The Perl Toolchain Summit needs more sponsors. If your company depends on Perl, please support this very important event.

Unicode Support

Returns a bool as to whether or not the sequence of bytes from s up to but not including send form a "script run". utf8_target is TRUE iff the sequence starting at s is to be treated as UTF-8. To be precise, except for two degenerate cases given below, this function returns TRUE iff all code points in it come from any combination of three "scripts" given by the Unicode "Script Extensions" property: Common, Inherited, and possibly one other. Additionally all decimal digits must come from the same consecutive sequence of 10.
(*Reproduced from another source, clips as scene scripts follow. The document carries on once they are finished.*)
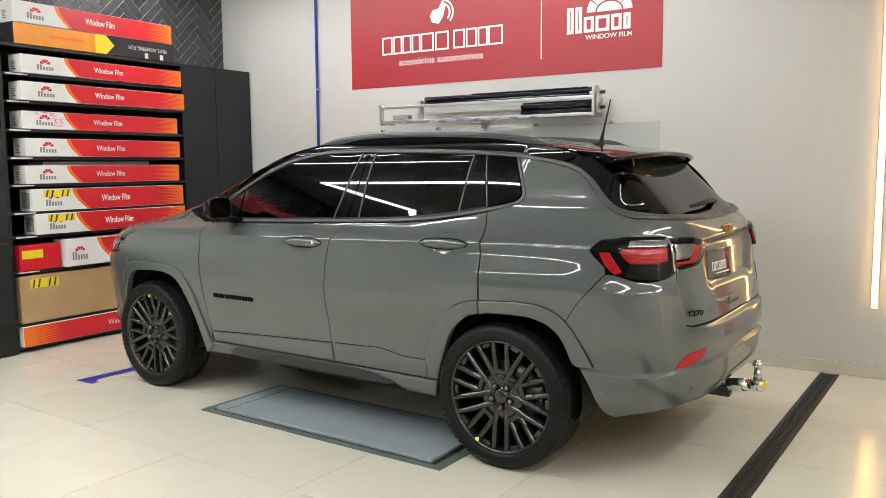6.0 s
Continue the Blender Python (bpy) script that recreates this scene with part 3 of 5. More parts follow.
        part("marker_scrawl", b, M["pink"], t, "pink marker scrawl")
    if hazard:
        hy = y0 + 0.10
        part("warning_tape", box_bm(X - 0.0006, X + 0.0012, hy, hy + 0.23, z1 - 0.065, z1 - 0.008), M["yellow"], t, "yellow and black warning tape")
        b = bmesh.new()
        for k in range(5):
            if k == 2:
                continue
            q = hy + 0.012 + 0.044 * k
            b.faces.new([b.verts.new((X + 0.0016, yy, zz)) for yy, zz in ((q, z1 - 0.064), (q + 0.015, z1 - 0.064), (q + 0.030, z1 - 0.009), (q + 0.015, z1 - 0.009))])
        tagged(part("warning_print", b, M["ink"], t, "black stripes"), kind="stuff")
    return t


film_box(4.33, 5.80, 2.552, 2.715, x=XF - 0.01, label="white, red and orange film box on top of another box")
BOXES = [(4.36, 5.865, 2.170, 2.312), (4.34, 5.880, 1.962, 2.105), (4.35, 5.815, 1.744, 1.882), (4.36, 5.825, 1.530, 1.672), (4.35, 5.810, 1.317, 1.460), (4.38, 5.835, 1.102, 1.274), (4.40, 5.845, 0.917, 1.080)]
for k, (y0, y1, z0, z1) in enumerate(BOXES):
    film_box(y0, y1, z0, z1, x=XF + (0.018, 0.03, 0.0, 0.01, 0.005, 0.02, 0.025)[k], scrawl=k == 2, hazard=k >= 5,
             label={2: "white and red film box with pink marker scrawl on a shelf", 5: "white and red film box with yellow warning tape"}.get(k, "white, red and orange cardboard film box on a shelf"))
film_box(4.62, 5.845, 0.642, 0.862, x=XF + 0.05, two_line=True, label="large white and red paint protection film box on a shelf")
film_box(4.24, 5.76, 0.047, 0.205, x=XF + 0.03, flip=True, label="red film box turned end for end on the lowest board")

low = bpy.data.objects["film_box.009"]
for k, (dy, dz, r) in enumerate(((0.0, 0.0, 0.018), (0.03, 0.012, 0.016), (-0.026, 0.016, 0.014), (0.012, 0.032, 0.015), (0.045, -0.008, 0.012))):
    fb = bmesh.new()
    fb.faces.new([fb.verts.new((XF + 0.0325 + 0.0002 * k, 5.665 + dy + r * math.cos(a), 0.135 + dz + r * math.sin(a))) for a in np.linspace(0, 2 * math.pi, 10)[:-1]])
    part("yellow_print", fb, M["yellow"], low, "yellow printed spot")

small = thing("small_box", "small red carton with yellow warning tape on a shelf", "box", "boxes on the shelves")
part("carton", box_bm(XF - 0.16, XF + 0.01, 4.26, 4.60, 0.642, 0.84, bevel=0.003, segs=1), M["box_red"], small)
part("warning_tape", box_bm(XF + 0.0101, XF + 0.0112, 4.28, 4.45, 0.735, 0.80), M["yellow"], small, "yellow warning tape")
rear = thing("plain_box", "pale carton lying behind a film box", "box", "boxes on the shelves")
part("carton", box_bm(LEFT + 0.03, XF - 0.17, 4.6, 5.62, 1.317, 1.492, bevel=0.003, segs=1), M["box_white"], rear)

card = thing("cardboard_box", "long brown cardboard box with yellow warning tape", "box", "boxes on the shelves")
part("carton", box_bm(XF - 0.32, XF + 0.01, 4.25, 5.87, 0.229, 0.60, bevel=0.006), M["card"], card)
part("warning_tape", box_bm(XF + 0.0101, XF + 0.0115, 4.33, 4.57, 0.50, 0.57), M["yellow"], card, "yellow and black warning tape")
b = bmesh.new()
for k in (0, 1, 3, 4):
    q = 4.345 + 0.044 * k
    b.faces.new([b.verts.new((XF + 0.012, yy, zz)) for yy, zz in ((q, 0.502), (q + 0.015, 0.502), (q + 0.03, 0.568), (q + 0.015, 0.568))])
tagged(part("warning_print", b, M["ink"], card, "black stripes"), kind="stuff")

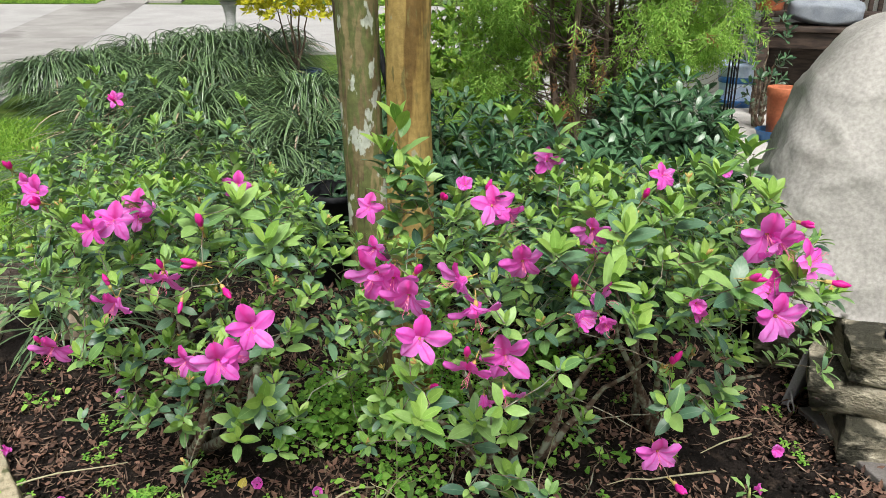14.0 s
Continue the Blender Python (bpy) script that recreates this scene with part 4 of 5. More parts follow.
leafy_shrub("bright_shrub", "bushy shrub with bright yellow-green leaves behind the pump", "shrub", (3.5, 1.65, 0.05), [((3.45, 1.62, 0.85), (0.5, 0.52, 0.75), 330), ((3.5, 1.62, 0.8), (0.35, 0.38, 0.5), 70)], BR_TPL, BR_MESH, M_BRIGHT, 44, 0.075, (7, 9), 1.0, 60)
leafy_shrub("hedge_shrub", "tall leafy green shrub in front of the house", "shrub", (4.2, 1.5, 0.08), [((4.2, 1.45, 1.1), (0.5, 0.7, 1.1), 380), ((4.2, 1.45, 1.0), (0.3, 0.45, 0.8), 90)], BR_TPL, leaf_mesh("leaf", BR_TPL, M_LEAF), M_LEAF, 45, 0.085, (7, 9), 1.2, 65)


def golden_shrub():
    leafy_shrub("golden_shrub", "small open shrub with yellow-gold leaves in a blue pot", "shrub", (5.6, 3.98, 0.50), [((5.58, 4.02, 1.36), (0.5, 0.50, 0.52), 420), ((5.58, 4.0, 1.3), (0.36, 0.36, 0.4), 90)], BR_TPL, leaf_mesh("leaf", BR_TPL, M_GOLD), M_GOLD, 46, 0.066, (6, 8), 1.1, 55, low=-0.6, bark=M_CYP_BARK)
    pot = empty("blue_planter", (5.6, 3.98, 0.19), "dark blue glazed planter pot under the golden shrub", "planter")
    bm = bmesh.new()
    lathe(bm, [(0.16, 0.0), (0.19, 0.15), (0.22, 0.30), (0.235, 0.31), (0.235, 0.35), (0.2, 0.35), (0.19, 0.28)], 28)
    part("body", bm, M_NAVY, pot)
    bm = bmesh.new()
    lathe(bm, [(0.193, 0.29), (0.1, 0.315), (0.0005, 0.32)], 20)
    part("soil", bm, M_SOIL, pot, "dark potting soil")


golden_shrub()


# ---- liriope ----
def strap(length, width, start, end, rows=9):
    """A grass blade along +y that leaves the crown at start degrees from upright and arches over to end degrees."""
    v, f, uv = [], [], []
    y, z = 0.0, 0.015
    for i in range(rows + 1):
        t = i / rows
        w = width * (0.75 + 0.5 * t - 1.25 * t ** 5) / 2 + 0.0004
        if i:
            a = radians(start + (end - start) * (t - 0.5 / rows) ** 1.15)
            y += math.sin(a) * length / rows
            z += math.cos(a) * length / rows
        for s in (-1, 0, 1):
            v.append((s * w, y, z + abs(s) * w * 0.3))
            uv.append((0.5 + 0.5 * s, t))
    for i in range(rows):
        a = 3 * i
        f += [(a, a + 1, a + 4, a + 3), (a + 1, a + 2, a + 5, a + 4)]
    return np.array(v), np.array(f), np.array(uv)


STRAPS = [strap(0.58, 0.010, 16, 150, 8), strap(0.66, 0.012, 30, 138, 8), strap(0.68, 0.011, 42, 128, 8), strap(0.68, 0.013, 52, 122, 8), strap(0.60, 0.012, 64, 112, 8)]


def liriope(x, y, size, seed, blades=230, label="arching dark green liriope grass clump", lean=None, z=None, tall=1.0):
    rng = random.Random(seed)
    z = float(rise(np.array(x), np.array(y))) if z is None else z
    clump = empty("liriope_clump", (x, y, z), label, "grass", "liriope clumps")
    sets = [[] for _ in range(6)]
    for i in range(blades):
        a = rng.uniform(0, 6.283) if lean is None else lean + rng.gauss(0, 0.9)
        k = rng.randrange(5)
        m = Matrix.Rotation(a, 4, 'Z') @ Matrix.Translation((rng.uniform(-0.03, 0.03), rng.uniform(0, 0.09) * size, 0)) @ Matrix.Rotation(radians(rng.uniform(-9, 9)), 4, 'Y') @ Matrix.Diagonal((0.6 + 0.4 * size, size * rng.uniform(0.65, 1.05), size * tall * rng.uniform(0.72, 1.05), 1))
        sets[5 if rng.random() < 0.025 else k].append(m)
    bm = bmesh.new()
    lathe(bm, [(0.11 * size, -0.02), (0.09 * size, 0.05), (0.03, 0.09)], 10)
    part("crown", bm, M_STRAW, clump, "straw-coloured crown")
    joined("foliage", [(STRAPS[i], sets[i], M_LIRIOPE) for i in range(5)] + [(STRAPS[3], sets[5], M_STRAW)], clump)


def inside(x, y, poly):
    c = False
    for (x0, y0), (x1, y1) in zip(poly, poly[1:] + poly[:1]):
        if (y0 > y) != (y1 > y) and x < (x1 - x0) * (y - y0) / (y1 - y0) + x0:
            c = not c
    return c


def build_liriope():
    rng = random.Random(8)
    area = [(1.95, 2.8), (2.25, 2.05), (3.0, 2.2), (5.6, 3.9), (6.6, 5.2), (5.6, 6.1), (4.7, 5.7), (2.95, 4.05)]
    n = 0
    for i in range(30):
        for j in range(30):
            x = 1.4 + 0.58 * i + (0.29 if j % 2 else 0) + rng.uniform(-0.09, 0.09)
            y = 1.4 + 0.5 * j + rng.uniform(-0.09, 0.09)
            if inside(x, y, area):
                n += 1
                liriope(x, y, rng.uniform(1.05, 1.35), 100 + n, 330 if x < 4 else 330, tall=min(1.6, max(0.85, 0.9 + 0.28 * (x - 2.3))) * rng.uniform(0.72, 1.12))
    liriope(4.46, 5.95, 1.0, 98, 900, "tall dense fountain of liriope at the pavement", tall=2.0)
    liriope(4.74, 5.66, 1.0, 97, 700, "tall dense fountain of liriope at the pavement", tall=1.95)
    liriope(5.0, 6.02, 1.05, 95, 560, "tall dense fountain of liriope at the pavement", tall=2.0)
    for i, (x, y) in enumerate(((5.15, 3.72), (4.95, 3.42), (5.25, 3.42), (5.1, 4.05))):
        liriope(x, y, 1.2, 150 + i, 330, tall=1.35)
    for i, (x, y) in enumerate(((6.3, 5.35), (6.55, 5.0), (6.1, 4.85), (5.9, 5.3))):
        liriope(x, y, 1.3, 140 + i, 240, tall=2.1)
    liriope(1.22, 2.42, 0.9, 99, 60, "small liriope tuft arching over the edging blocks")
    liriope(1.4, 2.62, 0.95, 96, 90, "small liriope tuft by the edging blocks")


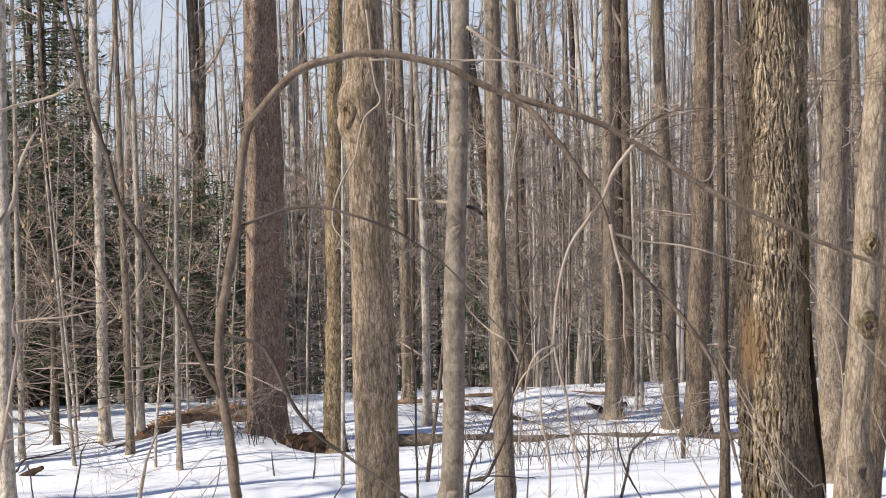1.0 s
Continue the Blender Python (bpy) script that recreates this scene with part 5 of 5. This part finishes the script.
def side_spots(rng, step):
    """Spots round the clearing that the camera never sees, but whose shadows fall across the snow."""
    out = []
    sx, sy = math.cos(SUN_AZ), math.sin(SUN_AZ)
    for x in np.arange(-34, 36, step):
        for y in np.arange(-18, 34, step):
            px, py = x + rng.uniform(-1.3, 1.3), y + rng.uniform(-1.3, 1.3)
            if abs(math.degrees(math.atan2(px, py))) < 24.5 + 25 / max(2.0, math.hypot(px, py)) or math.hypot(px, py) < 3.5:
                continue
            if py > 12 and rng.random() < 0.12:
                continue
            # gaps through which the sun reaches the great trunks
            if any(0 < (tx - px) * sx + (ty - py) * sy < 26 and abs((py - ty) * sx - (px - tx) * sy) < 0.6 for tx, ty in SUNLIT):
                continue
            out.append((px, py))
    return out


def side_woods():
    """The trees round the clearing, joined."""
    kinds = []
    for k, (h, r, low) in enumerate([(17, 0.16, 6.0), (15, 0.10, 5.0), (19, 0.21, 8.0), (13, 0.07, 4.0)]):
        rng = np.random.default_rng(140 + k)
        pile, axis, radius = trunk_pile([(0.0, 1.0), (rng.normal(0, 0.12), h * 0.3), (rng.normal(0, 0.25), h * 0.6)], r, h, 10, 0.8, "smooth", k, 0.4, fine_top=h * 0.9)
        kinds.append((pile, crown_pile(rng, axis, radius, low, h, 12, 2.8, (0.3, 1.2), 3, 5), crown_pile(rng, axis, radius, low, h, 8, 2.4, (0.5, 1.2), 1, 1)))
    rng = np.random.default_rng(12)
    p = Pile()
    for k, (x, y) in enumerate(side_spots(np.random.default_rng(11), 3.9)):
        a, sc = rng.uniform(0, 6.28), rng.uniform(0.85, 1.2)
        turn = np.array([[math.cos(a), -math.sin(a), 0], [math.sin(a), math.cos(a), 0], [0, 0, 1.0]]) * sc
        for pile in (kinds[k % 4][0], kinds[k % 4][1 if x < 2 else 2]):
            v = np.concatenate(pile.verts) @ turn.T + np.array([x, y, gz(x, y) - 0.05])
            p.add(v, np.concatenate(pile.quads) if pile.quads else None, np.concatenate(pile.tris) if pile.tris else None)
    tagged(new("side_woods", p.mesh("side_woods", MAPLE)), "bare grey-brown woods round the clearing", "woods", kind="stuff")


side_woods()


def pole_wood(p, rng, base, h, r, wander, limbs, length, twig_r, sides):
    """Bare poles that wander as they rise, with curved side branches and a few twigs on each."""
    n = len(base)
    steps = 7
    for k in range(n):
        sway = np.cumsum(rng.normal(0, wander, (steps, 2)), axis=0) * h[k] / steps + rng.normal(0, 0.025, 2) * h[k] * np.linspace(0, 1, steps)[:, None]
        pts = np.concatenate([sway - sway[0], np.linspace(0, h[k], steps)[:, None]], 1) + base[k]
        p.tube(pts, r[k] * (1 - 0.82 * np.linspace(0, 1, steps) ** 1.1), sides, False)
        u = 0.06 + 0.9 * rng.random(limbs) ** 0.9
        at = np.stack([np.interp(u, np.linspace(0, 1, steps), pts[:, c]) for c in range(3)], 1)
        az, el = rng.uniform(0, 2 * math.pi, limbs), rng.normal(0.55, 0.35, limbs)
        way = np.stack([np.cos(az) * np.cos(el), np.sin(az) * np.cos(el), np.sin(el)], 1)
        reach = length * rng.uniform(0.35, 1.2, limbs) * (1.1 - 0.6 * u)
        way2 = way + rng.normal(0, 0.28, (limbs, 3)) + np.array([0, 0, 0.15])
        mid = at + way * reach[:, None] * 0.5
        tip = mid + way2 * reach[:, None] * 0.5
        gauge = twig_r * rng.uniform(0.8, 1.5, limbs)
        p.slivers(at, mid + (mid - at) * 0.12, gauge * 1.2)
        p.slivers(mid - way * reach[:, None] * 0.05, tip, gauge)
        m = limbs * 2
        j, f = rng.integers(0, limbs, m), rng.random((m, 1))
        o = np.where(f < 0.5, at[j] + (mid - at)[j] * f * 2, mid[j] + (tip - mid)[j] * (f * 2 - 1))
        tw = way2[j] + rng.normal(0, 0.5, (m, 3))
        p.slivers(o, o + tw * reach[j][:, None] * rng.uniform(0.15, 0.5, (m, 1)), np.full(m, twig_r * 0.7))


def wedge_bases(rng, n, left, right, near, far, power, sink):
    a, d = np.radians(rng.uniform(left, right, n)), near + (far - near) * rng.random(n) ** power
    x, y = np.sin(a) * d, np.cos(a) * d
    return np.stack([x, y, ground_z(x, y) - sink], 1)


def far_woods():
    rng = np.random.default_rng(13)
    p = Pile()
    base = wedge_bases(rng, 1000, -26, 27, 62, 150, 0.8, 0.3)
    pole_wood(p, rng, base, rng.uniform(11, 20, 1000), 0.05 + 0.11 * rng.random(1000) ** 1.5, 0.022, 11, 2.6, 0.012, 5)
    tagged(new("far_woods", p.mesh("far_woods", DEEP_TWIG)), "dense bare grey-brown woods in the distance", "woods", kind="stuff")


far_woods()


def thicket():
    """Dense slender growth between the near trees and the far woods: pale bare poles with a web of twigs."""
    rng = np.random.default_rng(23)
    p = Pile()
    base = wedge_bases(rng, 760, -23, 24, 34, 84, 0.75, 0.2)
    pole_wood(p, rng, base, rng.uniform(6, 15, 760), 0.016 + 0.05 * rng.random(760) ** 2, 0.028, 20, 1.7, 0.0065, 5)
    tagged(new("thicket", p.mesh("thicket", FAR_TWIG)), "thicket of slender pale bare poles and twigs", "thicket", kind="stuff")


thicket()


def wooded_ridge():
    """A far wooded ridge that closes the view."""
    n = 160
    a = np.radians(np.linspace(-60, 60, n))
    top = 3.0 + 5.5 * fractal(np.linspace(0, 40, n), np.zeros(n), np.zeros(n), 4, 4)
    p = Pile()
    v = np.concatenate([np.stack([np.sin(a) * 210, np.cos(a) * 210, np.full(n, -45.0)], 1), np.stack([np.sin(a) * 222, np.cos(a) * 222, top], 1)])
    i = np.arange(n - 1)
    p.add(v, np.stack([i, i + 1, n + i + 1, n + i], 1))
    tagged(new("backdrop", p.mesh("backdrop", DISTANCE)), "far wooded ridge in winter brown", "hill", kind="structure")


wooded_ridge()


def sky_wall():
    """Unseen brown wall that closes the sides and back, added to block low skylight."""
    n = 220
    a = np.radians(np.linspace(36, 324, n))
    top = 15.0 + 6.0 * fractal(np.linspace(0, 90, n), np.zeros(n), np.zeros(n), 6, 4)
    x, y = np.sin(a) * 50, np.cos(a) * 50
    v = np.concatenate([np.stack([x, y, ground_z(x, y) - 1.0], 1), np.stack([x * 1.06, y * 1.06, top], 1)])
    i = np.arange(n - 1)
    p = Pile()
    p.add(v, np.stack([i, i + 1, n + i + 1, n + i], 1))
    tagged(new("backdrop", p.mesh("backdrop", DISTANCE)), "unseen brown wall in place of woods, blocks low skylight", "woods", kind="structure")


sky_wall()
For example, if all the characters in the sequence are Greek, or Common, or Inherited, this function will return TRUE, provided any decimal digits in it are from the same block of digits in Common. (These are the ASCII digits "0".."9" and additionally a block for full width forms of these, and several others used in mathematical notation.) For scripts (unlike Greek) that have their own digits defined this will accept either digits from that set or from one of the Common digit sets, but not a combination of the two. Some scripts, such as Arabic, have more than one set of digits. All digits must come from the same set for this function to return TRUE.

*ret_script, if ret_script is not NULL, will on return of TRUE contain the script found, using the SCX_enum typedef. Its value will be SCX_INVALID if the function returns FALSE.

If the sequence is empty, TRUE is returned, but *ret_script (if asked for) will be SCX_INVALID.

If the sequence contains a single code point which is unassigned to a character in the version of Unicode being used, the function will return TRUE, and the script will be SCX_Unknown. Any other combination of unassigned code points in the input sequence will result in the function treating the input as not being a script run.

The returned script will be SCX_Inherited iff all the code points in it are from the Inherited script.

Otherwise, the returned script will be SCX_Common iff all the code points in it are from the Inherited or Common scripts.